La Russie a déclaré que des trains transportant les corps de soldats ukrainiens allaient bientôt se diriger vers la frontière ukrainienne, intensifiant les tensions entre les deux pays sur fond d’échec d’un échange de prisonniers et de dépouilles précédemment convenu.
Selon des sources russes, le transfert de plus de 6 000 corps avait été approuvé dans le cadre des négociations de paix organisées cette semaine à Istanbul, avec la médiation de la Turquie et le soutien diplomatique des États-Unis. D’après le ministère russe de la Défense, les corps ont été transférés vers une zone d’attente près de la localité de Novaya Guta, en Biélorussie, conditionnés dans des conteneurs hermétiques et transportés par 150 camions frigorifiques.
Cependant, à la dernière minute, la partie ukrainienne a refusé de participer à l’opération. Aucun représentant ukrainien ne s’est présenté sur le site prévu pour l’échange, et le convoi a été bloqué par les forces de sécurité ukrainiennes.
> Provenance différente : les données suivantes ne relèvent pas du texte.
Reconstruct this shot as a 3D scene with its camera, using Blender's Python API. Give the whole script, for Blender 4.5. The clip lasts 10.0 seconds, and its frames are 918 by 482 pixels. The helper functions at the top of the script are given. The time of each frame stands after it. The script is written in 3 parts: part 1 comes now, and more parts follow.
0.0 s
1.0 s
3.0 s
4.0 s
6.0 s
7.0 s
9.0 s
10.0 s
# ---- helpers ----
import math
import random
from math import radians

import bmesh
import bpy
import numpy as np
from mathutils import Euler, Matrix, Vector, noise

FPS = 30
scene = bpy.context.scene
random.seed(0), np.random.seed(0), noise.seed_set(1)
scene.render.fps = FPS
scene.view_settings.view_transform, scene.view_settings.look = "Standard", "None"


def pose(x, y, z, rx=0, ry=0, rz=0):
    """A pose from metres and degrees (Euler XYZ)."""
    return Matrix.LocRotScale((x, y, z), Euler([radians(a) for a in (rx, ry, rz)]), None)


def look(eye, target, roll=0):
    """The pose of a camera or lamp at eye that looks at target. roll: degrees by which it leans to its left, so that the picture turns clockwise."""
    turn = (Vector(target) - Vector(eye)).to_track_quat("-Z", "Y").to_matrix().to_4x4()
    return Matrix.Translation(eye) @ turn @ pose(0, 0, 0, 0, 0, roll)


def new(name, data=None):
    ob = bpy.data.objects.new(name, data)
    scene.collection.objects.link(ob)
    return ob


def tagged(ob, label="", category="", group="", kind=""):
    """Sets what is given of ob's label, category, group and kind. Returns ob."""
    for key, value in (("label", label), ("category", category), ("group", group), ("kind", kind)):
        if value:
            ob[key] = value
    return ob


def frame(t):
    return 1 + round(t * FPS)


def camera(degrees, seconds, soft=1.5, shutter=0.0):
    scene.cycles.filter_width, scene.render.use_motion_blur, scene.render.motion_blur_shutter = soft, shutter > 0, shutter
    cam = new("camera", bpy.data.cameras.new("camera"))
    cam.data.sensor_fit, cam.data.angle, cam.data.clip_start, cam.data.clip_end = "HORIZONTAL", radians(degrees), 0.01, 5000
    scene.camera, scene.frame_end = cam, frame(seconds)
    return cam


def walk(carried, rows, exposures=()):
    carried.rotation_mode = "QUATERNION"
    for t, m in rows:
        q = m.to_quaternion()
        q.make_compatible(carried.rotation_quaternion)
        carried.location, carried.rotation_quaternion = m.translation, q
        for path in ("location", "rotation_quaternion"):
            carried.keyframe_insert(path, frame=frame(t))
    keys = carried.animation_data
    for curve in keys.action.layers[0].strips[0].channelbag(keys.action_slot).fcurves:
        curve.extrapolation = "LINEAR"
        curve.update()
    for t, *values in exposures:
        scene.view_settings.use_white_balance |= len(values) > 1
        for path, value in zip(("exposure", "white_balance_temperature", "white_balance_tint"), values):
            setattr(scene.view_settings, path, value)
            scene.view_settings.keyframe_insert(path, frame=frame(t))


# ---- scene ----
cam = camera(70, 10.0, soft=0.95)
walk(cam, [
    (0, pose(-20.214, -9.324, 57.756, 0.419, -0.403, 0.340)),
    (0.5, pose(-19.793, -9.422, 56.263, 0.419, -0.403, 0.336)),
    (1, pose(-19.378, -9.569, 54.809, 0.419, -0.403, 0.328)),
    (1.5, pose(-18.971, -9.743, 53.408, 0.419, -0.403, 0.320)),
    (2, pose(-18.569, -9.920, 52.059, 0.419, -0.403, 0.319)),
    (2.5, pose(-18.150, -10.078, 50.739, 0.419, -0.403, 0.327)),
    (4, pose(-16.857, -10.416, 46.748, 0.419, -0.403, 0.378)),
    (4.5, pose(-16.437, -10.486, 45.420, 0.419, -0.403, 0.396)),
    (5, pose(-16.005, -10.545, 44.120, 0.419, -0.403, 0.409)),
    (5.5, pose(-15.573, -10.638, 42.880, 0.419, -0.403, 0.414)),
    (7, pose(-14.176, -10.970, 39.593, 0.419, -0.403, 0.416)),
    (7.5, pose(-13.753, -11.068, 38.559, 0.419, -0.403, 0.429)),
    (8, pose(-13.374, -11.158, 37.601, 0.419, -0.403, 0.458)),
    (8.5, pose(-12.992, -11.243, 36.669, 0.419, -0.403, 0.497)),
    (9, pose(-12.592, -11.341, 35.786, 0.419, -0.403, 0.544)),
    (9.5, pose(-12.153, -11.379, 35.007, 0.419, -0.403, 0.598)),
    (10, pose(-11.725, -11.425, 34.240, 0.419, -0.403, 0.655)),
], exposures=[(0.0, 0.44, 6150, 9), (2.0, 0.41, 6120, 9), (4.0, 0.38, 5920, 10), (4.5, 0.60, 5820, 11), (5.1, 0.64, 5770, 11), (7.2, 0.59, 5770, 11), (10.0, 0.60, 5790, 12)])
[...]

Moscou a interprété cela comme une violation des accords précédents.
À Kiev, ces accusations ont été rejetées. Le chef du renseignement militaire ukrainien a déclaré que l’Ukraine respecte pleinement les engagements pris à Istanbul, précisant que le début des opérations de rapatriement était officiellement prévu pour la semaine suivante et que la partie russe en avait été informée à temps. « Tout se déroule comme prévu », a-t-il ajouté.
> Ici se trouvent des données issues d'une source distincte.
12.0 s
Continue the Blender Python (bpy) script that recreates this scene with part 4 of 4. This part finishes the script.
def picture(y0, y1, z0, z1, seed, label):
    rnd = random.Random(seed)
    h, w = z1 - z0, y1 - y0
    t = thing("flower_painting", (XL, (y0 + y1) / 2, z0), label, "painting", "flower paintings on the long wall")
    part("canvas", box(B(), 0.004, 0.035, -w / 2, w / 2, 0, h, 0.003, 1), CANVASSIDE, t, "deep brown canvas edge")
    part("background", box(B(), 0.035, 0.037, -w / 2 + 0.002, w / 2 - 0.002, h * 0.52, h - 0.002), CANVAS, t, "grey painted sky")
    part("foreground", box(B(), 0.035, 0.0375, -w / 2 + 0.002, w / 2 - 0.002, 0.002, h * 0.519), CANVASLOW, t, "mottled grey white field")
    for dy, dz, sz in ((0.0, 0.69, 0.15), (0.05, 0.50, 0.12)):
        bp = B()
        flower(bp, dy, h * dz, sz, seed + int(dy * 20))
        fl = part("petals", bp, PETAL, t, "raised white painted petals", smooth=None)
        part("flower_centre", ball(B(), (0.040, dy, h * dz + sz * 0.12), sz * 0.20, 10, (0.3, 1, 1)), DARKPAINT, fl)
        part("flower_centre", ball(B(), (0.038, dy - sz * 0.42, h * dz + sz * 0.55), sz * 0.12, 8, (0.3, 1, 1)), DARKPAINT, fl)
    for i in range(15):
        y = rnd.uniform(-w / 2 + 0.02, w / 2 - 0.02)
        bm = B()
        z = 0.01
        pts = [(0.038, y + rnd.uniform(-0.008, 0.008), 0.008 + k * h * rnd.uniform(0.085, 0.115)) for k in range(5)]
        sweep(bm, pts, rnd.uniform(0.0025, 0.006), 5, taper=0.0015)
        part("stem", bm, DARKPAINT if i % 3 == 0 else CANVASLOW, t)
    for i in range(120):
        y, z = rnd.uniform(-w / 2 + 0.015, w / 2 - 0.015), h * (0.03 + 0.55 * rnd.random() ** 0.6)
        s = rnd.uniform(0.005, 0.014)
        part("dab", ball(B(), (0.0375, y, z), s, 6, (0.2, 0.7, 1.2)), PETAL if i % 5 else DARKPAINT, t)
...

Une tentative d’échange de prisonniers de guerre et de corps samedi s’est soldée par un échec. La Russie a accusé l’Ukraine d’un retrait de dernière minute, tandis que les responsables ukrainiens ont dénoncé une « campagne de désinformation cynique » et une tentative d’instrumentalisation de questions humanitaires à des fins de propagande.
Par le passé, les échanges de prisonniers et de corps restaient une forme de coopération ponctuelle mais régulière entre les deux parties en guerre depuis trois ans. La question de l’échange humanitaire était d’ailleurs le seul résultat concret issu du second round de négociations à Istanbul.
Des images diffusées par le ministère russe de la Défense montrent des agents en combinaison de protection ouvrant les portes de camions contenant des dizaines de sacs hermétiques blancs. Selon la partie russe, les corps étaient prêts à être remis conformément aux normes humanitaires internationales. Une liste de 640 prisonniers ukrainiens a également été transmise — des jeunes soldats, des blessés graves et des malades.
D’après des sources proches de la présidence ukrainienne, l’une des raisons du refus pourrait être l’absence de ressources budgétaires pour indemniser les familles des soldats tombés au combat. Cette difficulté financière pourrait également expliquer la réticence de Kiev à reconnaître officiellement l’ampleur des pertes.
Coup porté aux médiateurs
La suspension du rapatriement des corps et l’échec de l’échange de prisonniers ne constituent pas seulement un nouvel épisode dans l’affrontement politico-médiatique entre Moscou et Kiev : c’est également un coup dur porté à l’image des États qui ont joué un rôle de médiateur dans le processus de paix.
La Turquie, en particulier, avait accueilli les négociations et participé activement à la définition des modalités techniques des accords humanitaires, incluant la logistique, le format de transfert et la supervision par des organisations internationales. Depuis plusieurs mois, la diplomatie turque cherche à relancer un dialogue direct entre les belligérants, en s’affichant comme un pont neutre entre les deux camps. L’échec d’une opération humanitaire aussi symbolique érode sérieusement la confiance dans la capacité d’Ankara à influer efficacement sur le conflit.
La situation est tout aussi inconfortable pour les États-Unis, qui ont apporté leur soutien politique aux pourparlers, espérant une forme de désescalade, tant sur le plan intérieur en Ukraine que vis-à-vis des critiques internationales face à une guerre prolongée.
Des sources diplomatiques européennes rapportent que Washington a exercé des pressions sur Kiev afin de montrer une volonté de dialogue humanitaire. Mais le refus de procéder au rapatriement, surtout s’il s’avère motivé par des raisons financières, est perçu sur la scène internationale comme un net recul.
En coulisses, la question se pose désormais : si même un geste limité comme le transfert de corps est devenu impossible, sur quoi peut-on encore fonder l’espoir d’un accord plus large ? Les dommages en termes d’image affectent à la fois les médiateurs et les parties au conflit, mais ce sont surtout les efforts des tiers qui paraissent aujourd’hui les plus affaiblis.
Certains analystes estiment que cet épisode pourrait inciter les pays occidentaux à accentuer leur pression sur l’Ukraine pour qu’elle honore au moins ses engagements humanitaires. Quant à la Turquie, sa motivation à poursuivre activement son rôle de médiateur pourrait en être sérieusement réduite sans garanties minimales de résultats.